-- Start of Data provided --
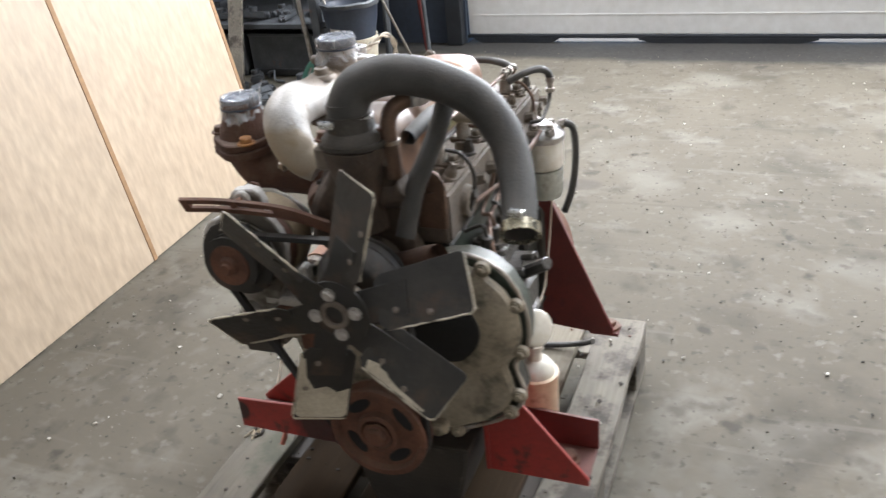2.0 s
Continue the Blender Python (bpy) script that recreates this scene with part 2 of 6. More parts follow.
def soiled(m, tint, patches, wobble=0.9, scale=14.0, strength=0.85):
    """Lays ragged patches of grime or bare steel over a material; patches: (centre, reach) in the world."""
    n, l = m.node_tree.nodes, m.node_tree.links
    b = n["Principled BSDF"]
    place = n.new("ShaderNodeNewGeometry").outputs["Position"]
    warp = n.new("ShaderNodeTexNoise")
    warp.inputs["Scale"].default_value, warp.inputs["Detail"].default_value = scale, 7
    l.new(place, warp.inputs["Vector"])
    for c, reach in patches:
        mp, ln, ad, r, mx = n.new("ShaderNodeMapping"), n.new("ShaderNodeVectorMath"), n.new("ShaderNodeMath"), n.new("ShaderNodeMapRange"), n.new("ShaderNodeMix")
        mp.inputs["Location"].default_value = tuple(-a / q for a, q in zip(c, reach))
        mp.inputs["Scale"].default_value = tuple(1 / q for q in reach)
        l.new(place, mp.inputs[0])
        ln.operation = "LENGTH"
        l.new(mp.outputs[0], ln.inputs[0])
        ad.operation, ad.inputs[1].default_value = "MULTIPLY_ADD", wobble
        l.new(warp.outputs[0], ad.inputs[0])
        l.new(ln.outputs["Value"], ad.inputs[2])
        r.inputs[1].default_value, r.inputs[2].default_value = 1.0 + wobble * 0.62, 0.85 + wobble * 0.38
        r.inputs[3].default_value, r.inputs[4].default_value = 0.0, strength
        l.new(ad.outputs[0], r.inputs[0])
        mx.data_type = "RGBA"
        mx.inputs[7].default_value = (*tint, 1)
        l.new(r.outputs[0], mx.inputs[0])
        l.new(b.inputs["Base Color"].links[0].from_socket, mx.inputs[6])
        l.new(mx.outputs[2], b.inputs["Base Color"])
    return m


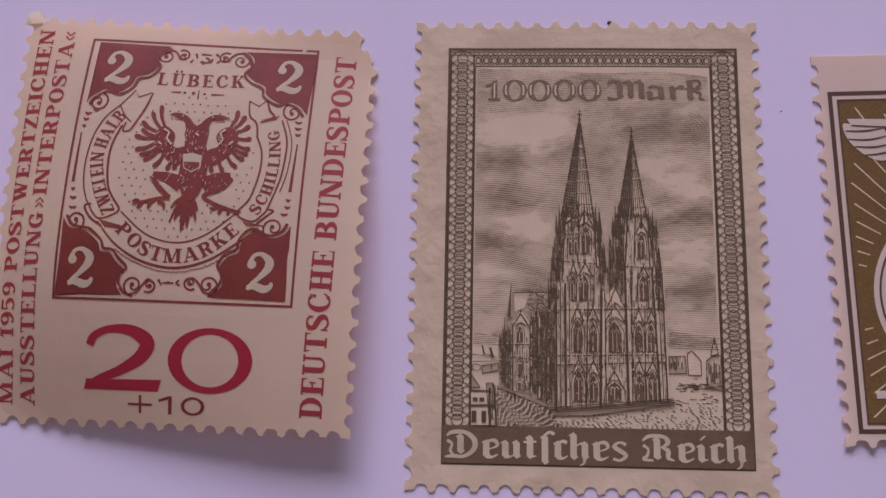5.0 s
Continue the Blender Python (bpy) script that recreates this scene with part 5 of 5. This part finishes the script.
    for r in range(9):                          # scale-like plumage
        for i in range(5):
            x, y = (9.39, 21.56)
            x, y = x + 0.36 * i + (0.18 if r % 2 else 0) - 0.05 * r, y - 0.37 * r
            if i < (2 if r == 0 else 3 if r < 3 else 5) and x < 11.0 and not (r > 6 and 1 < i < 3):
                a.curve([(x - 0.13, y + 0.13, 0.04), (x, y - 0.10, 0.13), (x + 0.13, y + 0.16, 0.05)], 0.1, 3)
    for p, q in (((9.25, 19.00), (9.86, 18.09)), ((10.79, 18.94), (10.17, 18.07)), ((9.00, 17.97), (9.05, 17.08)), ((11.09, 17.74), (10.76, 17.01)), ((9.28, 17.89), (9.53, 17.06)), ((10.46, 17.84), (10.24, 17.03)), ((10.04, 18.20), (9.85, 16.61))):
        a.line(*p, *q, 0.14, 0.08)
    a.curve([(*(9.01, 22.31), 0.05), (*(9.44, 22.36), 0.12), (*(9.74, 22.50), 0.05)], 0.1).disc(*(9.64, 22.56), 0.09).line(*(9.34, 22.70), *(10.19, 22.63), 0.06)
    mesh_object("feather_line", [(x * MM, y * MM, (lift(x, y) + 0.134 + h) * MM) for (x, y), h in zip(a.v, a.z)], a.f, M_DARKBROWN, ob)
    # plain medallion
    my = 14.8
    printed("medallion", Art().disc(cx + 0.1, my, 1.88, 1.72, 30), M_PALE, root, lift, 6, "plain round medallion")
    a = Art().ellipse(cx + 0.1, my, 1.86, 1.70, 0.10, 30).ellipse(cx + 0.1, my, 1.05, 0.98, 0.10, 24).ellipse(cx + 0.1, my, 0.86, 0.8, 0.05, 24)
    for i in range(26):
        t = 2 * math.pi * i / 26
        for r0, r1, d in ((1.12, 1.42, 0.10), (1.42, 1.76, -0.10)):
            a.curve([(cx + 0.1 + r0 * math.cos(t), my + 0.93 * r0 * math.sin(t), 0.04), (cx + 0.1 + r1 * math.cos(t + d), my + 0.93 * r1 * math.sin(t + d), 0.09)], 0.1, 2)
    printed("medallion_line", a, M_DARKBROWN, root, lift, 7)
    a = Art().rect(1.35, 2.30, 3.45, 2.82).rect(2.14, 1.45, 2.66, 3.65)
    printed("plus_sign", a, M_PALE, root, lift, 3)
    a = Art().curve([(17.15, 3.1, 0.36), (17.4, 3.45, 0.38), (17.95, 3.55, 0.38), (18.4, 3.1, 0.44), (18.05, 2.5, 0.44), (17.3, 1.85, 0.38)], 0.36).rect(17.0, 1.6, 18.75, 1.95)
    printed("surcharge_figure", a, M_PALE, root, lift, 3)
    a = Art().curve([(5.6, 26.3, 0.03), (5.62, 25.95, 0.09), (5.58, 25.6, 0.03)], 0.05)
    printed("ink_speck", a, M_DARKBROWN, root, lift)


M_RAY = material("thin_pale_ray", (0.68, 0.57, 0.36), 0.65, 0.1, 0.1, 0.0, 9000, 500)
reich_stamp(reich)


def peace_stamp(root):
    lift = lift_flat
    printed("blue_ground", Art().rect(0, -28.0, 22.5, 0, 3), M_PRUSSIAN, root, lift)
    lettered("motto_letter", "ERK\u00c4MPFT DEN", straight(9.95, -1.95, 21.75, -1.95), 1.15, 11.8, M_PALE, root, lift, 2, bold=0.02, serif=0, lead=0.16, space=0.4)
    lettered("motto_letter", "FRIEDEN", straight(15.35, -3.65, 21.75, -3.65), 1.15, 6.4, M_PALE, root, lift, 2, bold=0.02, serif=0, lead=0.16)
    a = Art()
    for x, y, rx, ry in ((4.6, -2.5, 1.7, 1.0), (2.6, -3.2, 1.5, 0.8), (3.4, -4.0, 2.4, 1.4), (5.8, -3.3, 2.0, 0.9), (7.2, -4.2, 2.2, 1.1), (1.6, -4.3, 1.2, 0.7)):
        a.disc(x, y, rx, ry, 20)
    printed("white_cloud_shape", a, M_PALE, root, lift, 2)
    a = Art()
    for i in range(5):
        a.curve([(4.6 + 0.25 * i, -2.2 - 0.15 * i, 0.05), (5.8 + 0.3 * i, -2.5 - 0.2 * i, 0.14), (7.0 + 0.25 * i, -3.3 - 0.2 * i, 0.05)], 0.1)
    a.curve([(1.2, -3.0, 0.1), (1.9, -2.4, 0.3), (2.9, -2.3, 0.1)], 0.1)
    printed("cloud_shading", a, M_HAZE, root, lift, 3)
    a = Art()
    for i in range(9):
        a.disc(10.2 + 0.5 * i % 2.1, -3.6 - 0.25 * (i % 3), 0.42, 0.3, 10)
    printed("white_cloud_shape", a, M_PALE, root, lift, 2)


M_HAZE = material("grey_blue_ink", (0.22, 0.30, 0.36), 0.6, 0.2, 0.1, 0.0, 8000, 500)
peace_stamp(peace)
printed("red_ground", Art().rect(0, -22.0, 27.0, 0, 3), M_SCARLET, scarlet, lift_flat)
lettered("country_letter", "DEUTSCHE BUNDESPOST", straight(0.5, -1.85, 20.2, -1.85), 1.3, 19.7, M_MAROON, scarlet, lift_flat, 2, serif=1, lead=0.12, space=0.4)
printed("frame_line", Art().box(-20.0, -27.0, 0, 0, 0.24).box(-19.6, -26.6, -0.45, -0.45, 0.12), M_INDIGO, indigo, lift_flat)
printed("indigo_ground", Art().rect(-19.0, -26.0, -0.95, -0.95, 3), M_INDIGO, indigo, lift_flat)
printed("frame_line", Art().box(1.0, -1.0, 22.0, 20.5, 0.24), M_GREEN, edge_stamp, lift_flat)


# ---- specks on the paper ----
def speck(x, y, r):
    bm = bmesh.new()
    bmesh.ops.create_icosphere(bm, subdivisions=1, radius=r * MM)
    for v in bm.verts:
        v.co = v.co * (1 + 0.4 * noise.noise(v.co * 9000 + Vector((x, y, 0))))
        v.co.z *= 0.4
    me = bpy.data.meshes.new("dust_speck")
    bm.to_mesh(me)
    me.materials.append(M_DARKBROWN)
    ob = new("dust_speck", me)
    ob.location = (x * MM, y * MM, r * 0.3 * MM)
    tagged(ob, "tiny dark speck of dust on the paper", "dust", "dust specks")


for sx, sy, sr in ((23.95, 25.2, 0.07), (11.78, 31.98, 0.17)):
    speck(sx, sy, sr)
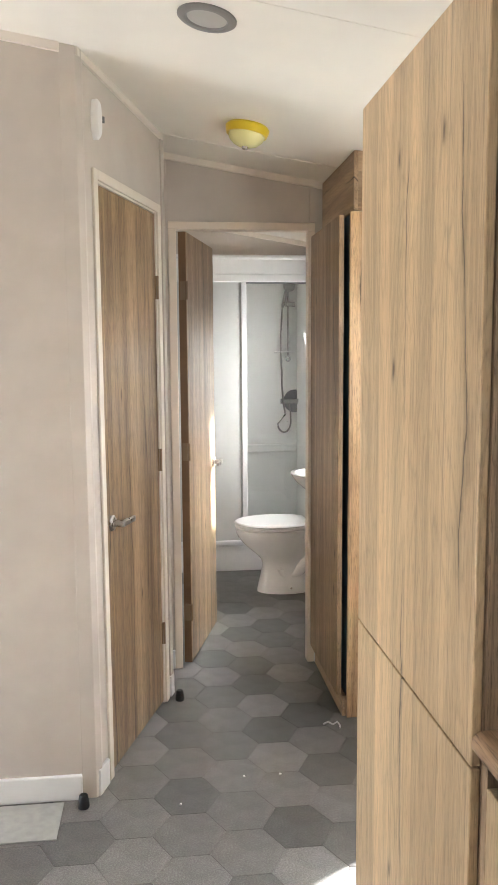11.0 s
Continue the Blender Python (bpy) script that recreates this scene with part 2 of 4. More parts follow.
-- End of Data provided --
» Your task: Every line that holds the word "Python" should be extracted.

» Task answer:
Continue the Blender Python (bpy) script that recreates this scene with part 2 of 6. More parts follow.
Continue the Blender Python (bpy) script that recreates this scene with part 5 of 5. This part finishes the script.
Continue the Blender Python (bpy) script that recreates this scene with part 2 of 4. More parts follow.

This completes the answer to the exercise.